**EXERCISE:**
Copy verbatim the block of lines in the entries below whose first line contains "scene.render.fps = FPS" and whose last line contains "turn = (Vector(target)". Leave out all other lines.
-- Start LISTING --
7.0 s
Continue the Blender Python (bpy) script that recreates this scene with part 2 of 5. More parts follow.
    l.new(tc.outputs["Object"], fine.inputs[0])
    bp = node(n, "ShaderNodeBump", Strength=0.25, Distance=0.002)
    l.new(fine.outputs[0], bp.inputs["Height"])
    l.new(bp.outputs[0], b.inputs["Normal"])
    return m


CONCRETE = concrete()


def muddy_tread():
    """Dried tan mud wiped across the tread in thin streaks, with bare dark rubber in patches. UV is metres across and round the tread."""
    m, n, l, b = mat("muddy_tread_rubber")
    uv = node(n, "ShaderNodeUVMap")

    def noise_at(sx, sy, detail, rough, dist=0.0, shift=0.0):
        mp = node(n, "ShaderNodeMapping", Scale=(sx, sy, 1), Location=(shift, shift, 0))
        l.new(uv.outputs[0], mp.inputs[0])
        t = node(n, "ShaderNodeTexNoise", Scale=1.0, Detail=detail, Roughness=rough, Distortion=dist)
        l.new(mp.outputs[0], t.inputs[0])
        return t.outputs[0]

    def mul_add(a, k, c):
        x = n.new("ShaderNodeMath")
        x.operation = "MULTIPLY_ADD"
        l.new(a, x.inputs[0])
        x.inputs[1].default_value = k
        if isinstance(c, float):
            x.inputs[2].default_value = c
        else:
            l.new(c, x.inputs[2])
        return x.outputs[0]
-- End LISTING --
-- Start LISTING --
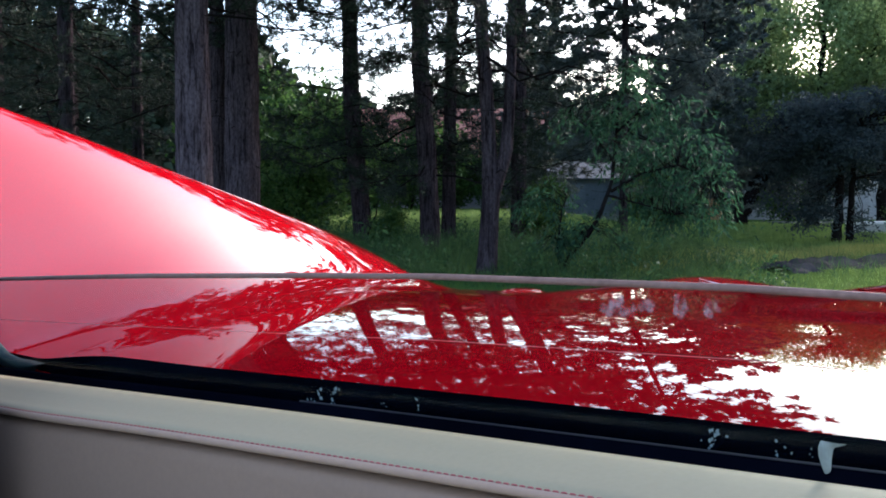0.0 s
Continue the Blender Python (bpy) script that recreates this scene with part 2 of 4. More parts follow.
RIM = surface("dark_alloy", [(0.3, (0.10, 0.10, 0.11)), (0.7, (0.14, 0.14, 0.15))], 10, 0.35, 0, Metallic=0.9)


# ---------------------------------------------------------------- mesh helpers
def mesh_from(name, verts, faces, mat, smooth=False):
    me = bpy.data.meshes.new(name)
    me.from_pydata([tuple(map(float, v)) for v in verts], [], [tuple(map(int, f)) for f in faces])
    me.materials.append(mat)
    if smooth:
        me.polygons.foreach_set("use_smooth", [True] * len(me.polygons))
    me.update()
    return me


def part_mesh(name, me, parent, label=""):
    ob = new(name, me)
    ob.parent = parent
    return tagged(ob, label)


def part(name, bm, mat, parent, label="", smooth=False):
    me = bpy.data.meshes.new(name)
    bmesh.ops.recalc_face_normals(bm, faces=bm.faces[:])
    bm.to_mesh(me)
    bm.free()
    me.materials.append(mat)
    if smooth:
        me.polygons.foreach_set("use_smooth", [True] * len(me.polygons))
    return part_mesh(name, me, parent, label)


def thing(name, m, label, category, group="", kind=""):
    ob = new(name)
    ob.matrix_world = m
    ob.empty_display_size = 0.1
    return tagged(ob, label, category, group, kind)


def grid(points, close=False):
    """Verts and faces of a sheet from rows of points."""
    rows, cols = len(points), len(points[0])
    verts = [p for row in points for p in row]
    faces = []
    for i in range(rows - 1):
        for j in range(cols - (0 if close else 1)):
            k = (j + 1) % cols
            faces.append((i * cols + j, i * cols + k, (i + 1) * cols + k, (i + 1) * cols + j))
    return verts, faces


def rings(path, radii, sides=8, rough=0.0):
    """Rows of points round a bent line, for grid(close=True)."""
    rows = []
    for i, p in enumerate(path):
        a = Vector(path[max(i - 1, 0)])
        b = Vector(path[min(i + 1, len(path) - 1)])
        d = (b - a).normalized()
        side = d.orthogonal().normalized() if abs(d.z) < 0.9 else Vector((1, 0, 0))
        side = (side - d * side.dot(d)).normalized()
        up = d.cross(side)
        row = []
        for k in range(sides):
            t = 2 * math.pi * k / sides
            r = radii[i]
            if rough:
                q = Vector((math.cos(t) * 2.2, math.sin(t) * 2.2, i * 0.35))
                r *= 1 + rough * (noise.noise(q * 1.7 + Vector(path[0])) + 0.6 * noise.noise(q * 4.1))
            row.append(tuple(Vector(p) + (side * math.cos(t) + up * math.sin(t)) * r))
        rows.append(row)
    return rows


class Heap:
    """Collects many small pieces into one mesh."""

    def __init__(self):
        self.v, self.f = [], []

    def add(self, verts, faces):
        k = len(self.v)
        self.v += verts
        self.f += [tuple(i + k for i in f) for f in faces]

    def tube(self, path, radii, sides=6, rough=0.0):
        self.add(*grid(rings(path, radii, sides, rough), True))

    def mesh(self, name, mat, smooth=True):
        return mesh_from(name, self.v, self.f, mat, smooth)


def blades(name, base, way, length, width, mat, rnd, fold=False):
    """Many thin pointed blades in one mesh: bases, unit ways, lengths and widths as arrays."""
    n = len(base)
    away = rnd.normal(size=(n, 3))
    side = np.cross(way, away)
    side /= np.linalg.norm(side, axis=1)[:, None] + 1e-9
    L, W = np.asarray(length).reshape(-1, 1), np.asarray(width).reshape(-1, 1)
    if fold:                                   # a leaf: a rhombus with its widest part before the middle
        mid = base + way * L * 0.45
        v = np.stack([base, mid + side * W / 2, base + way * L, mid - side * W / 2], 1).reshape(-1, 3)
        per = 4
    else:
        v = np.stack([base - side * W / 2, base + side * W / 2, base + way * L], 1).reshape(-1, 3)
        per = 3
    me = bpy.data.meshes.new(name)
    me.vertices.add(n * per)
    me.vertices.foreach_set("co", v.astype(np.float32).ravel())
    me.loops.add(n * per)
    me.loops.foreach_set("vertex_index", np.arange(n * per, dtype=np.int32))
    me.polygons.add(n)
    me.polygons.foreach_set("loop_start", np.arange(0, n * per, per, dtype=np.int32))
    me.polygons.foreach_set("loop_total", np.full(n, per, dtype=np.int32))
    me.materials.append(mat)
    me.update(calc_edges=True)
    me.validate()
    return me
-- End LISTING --
-- Start LISTING --
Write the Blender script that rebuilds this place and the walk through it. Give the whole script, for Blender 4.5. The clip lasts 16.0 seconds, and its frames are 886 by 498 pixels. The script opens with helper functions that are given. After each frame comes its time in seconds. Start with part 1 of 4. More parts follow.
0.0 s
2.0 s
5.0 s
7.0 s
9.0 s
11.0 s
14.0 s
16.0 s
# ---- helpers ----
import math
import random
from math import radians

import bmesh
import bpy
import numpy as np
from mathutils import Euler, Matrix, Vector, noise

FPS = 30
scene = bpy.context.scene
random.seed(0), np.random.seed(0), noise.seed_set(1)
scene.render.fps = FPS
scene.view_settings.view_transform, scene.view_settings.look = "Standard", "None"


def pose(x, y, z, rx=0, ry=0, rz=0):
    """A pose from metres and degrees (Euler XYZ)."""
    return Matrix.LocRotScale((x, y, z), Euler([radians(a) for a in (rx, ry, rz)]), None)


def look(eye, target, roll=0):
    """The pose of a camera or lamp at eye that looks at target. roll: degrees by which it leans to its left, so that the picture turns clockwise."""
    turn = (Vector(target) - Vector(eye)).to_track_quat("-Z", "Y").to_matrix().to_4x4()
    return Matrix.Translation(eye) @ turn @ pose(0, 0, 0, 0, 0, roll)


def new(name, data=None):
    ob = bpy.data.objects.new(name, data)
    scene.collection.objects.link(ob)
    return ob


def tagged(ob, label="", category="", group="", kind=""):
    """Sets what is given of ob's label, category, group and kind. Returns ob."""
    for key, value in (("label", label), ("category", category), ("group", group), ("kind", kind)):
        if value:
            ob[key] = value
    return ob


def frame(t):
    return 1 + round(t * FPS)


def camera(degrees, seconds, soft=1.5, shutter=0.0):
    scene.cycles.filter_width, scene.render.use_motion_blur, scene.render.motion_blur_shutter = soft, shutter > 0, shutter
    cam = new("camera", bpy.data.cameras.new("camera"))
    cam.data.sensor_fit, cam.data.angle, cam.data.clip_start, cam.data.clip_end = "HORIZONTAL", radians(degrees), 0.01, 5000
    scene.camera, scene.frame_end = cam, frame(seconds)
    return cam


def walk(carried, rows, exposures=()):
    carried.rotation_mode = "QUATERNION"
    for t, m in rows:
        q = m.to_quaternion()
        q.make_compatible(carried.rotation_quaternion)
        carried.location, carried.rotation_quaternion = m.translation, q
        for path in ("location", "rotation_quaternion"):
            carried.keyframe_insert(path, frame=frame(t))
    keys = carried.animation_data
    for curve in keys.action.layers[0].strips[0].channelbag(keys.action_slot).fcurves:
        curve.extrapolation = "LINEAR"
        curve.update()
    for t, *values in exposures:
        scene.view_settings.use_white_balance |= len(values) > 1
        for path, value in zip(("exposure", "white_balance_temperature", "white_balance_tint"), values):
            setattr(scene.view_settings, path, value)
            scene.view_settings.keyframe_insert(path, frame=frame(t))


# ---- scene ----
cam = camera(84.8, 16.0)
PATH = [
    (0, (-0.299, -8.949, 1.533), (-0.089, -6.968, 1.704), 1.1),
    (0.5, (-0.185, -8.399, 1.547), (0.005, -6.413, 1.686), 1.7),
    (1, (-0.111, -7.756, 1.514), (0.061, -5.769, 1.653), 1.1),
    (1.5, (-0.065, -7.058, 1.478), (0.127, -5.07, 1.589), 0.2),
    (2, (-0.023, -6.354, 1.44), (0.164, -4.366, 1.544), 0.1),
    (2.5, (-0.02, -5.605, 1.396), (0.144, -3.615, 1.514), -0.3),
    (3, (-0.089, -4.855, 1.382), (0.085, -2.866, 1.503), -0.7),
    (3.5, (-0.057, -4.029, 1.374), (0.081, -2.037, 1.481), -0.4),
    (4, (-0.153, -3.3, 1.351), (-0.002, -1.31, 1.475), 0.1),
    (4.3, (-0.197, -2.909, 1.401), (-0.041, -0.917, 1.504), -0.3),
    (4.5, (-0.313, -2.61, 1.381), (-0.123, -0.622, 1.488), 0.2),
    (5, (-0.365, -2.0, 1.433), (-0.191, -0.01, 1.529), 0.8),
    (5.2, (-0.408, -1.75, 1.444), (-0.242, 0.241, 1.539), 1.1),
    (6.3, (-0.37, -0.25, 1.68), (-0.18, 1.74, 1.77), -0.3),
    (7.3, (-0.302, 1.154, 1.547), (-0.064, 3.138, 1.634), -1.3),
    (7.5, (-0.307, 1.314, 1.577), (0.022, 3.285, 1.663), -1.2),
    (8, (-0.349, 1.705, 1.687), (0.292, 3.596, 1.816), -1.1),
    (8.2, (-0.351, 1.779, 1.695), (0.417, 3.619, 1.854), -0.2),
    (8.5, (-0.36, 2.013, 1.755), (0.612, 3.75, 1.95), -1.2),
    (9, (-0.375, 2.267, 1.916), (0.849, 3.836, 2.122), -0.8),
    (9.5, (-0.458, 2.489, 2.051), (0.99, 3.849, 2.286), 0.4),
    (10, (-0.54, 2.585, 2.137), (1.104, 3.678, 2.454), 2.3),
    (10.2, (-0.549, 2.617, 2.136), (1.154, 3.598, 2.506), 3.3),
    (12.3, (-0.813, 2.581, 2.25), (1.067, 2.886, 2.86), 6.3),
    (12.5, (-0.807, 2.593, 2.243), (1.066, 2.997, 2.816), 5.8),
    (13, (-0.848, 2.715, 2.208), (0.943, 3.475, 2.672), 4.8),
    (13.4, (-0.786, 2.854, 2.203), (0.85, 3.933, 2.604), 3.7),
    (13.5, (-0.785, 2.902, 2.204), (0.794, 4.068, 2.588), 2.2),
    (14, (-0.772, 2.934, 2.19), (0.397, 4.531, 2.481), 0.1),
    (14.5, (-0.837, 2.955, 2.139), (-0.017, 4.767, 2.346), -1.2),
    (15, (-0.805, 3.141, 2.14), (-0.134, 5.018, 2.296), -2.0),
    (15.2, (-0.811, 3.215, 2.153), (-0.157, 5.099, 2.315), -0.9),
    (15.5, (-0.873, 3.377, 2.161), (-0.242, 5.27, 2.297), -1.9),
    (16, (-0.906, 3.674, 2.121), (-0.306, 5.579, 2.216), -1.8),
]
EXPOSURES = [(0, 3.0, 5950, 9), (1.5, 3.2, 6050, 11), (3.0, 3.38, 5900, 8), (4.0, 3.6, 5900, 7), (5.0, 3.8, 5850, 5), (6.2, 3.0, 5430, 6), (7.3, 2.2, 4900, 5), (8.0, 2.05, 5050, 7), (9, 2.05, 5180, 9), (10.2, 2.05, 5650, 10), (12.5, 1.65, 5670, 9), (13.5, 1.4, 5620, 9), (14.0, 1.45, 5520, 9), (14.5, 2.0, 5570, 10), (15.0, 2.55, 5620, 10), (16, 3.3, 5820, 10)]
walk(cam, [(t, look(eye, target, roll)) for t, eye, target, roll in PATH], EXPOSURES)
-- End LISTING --
**FINAL RESULT:**
scene.render.fps = FPS
scene.view_settings.view_transform, scene.view_settings.look = "Standard", "None"


def pose(x, y, z, rx=0, ry=0, rz=0):
    """A pose from metres and degrees (Euler XYZ)."""
    return Matrix.LocRotScale((x, y, z), Euler([radians(a) for a in (rx, ry, rz)]), None)


def look(eye, target, roll=0):
    """The pose of a camera or lamp at eye that looks at target. roll: degrees by which it leans to its left, so that the picture turns clockwise."""
    turn = (Vector(target) - Vector(eye)).to_track_quat("-Z", "Y").to_matrix().to_4x4()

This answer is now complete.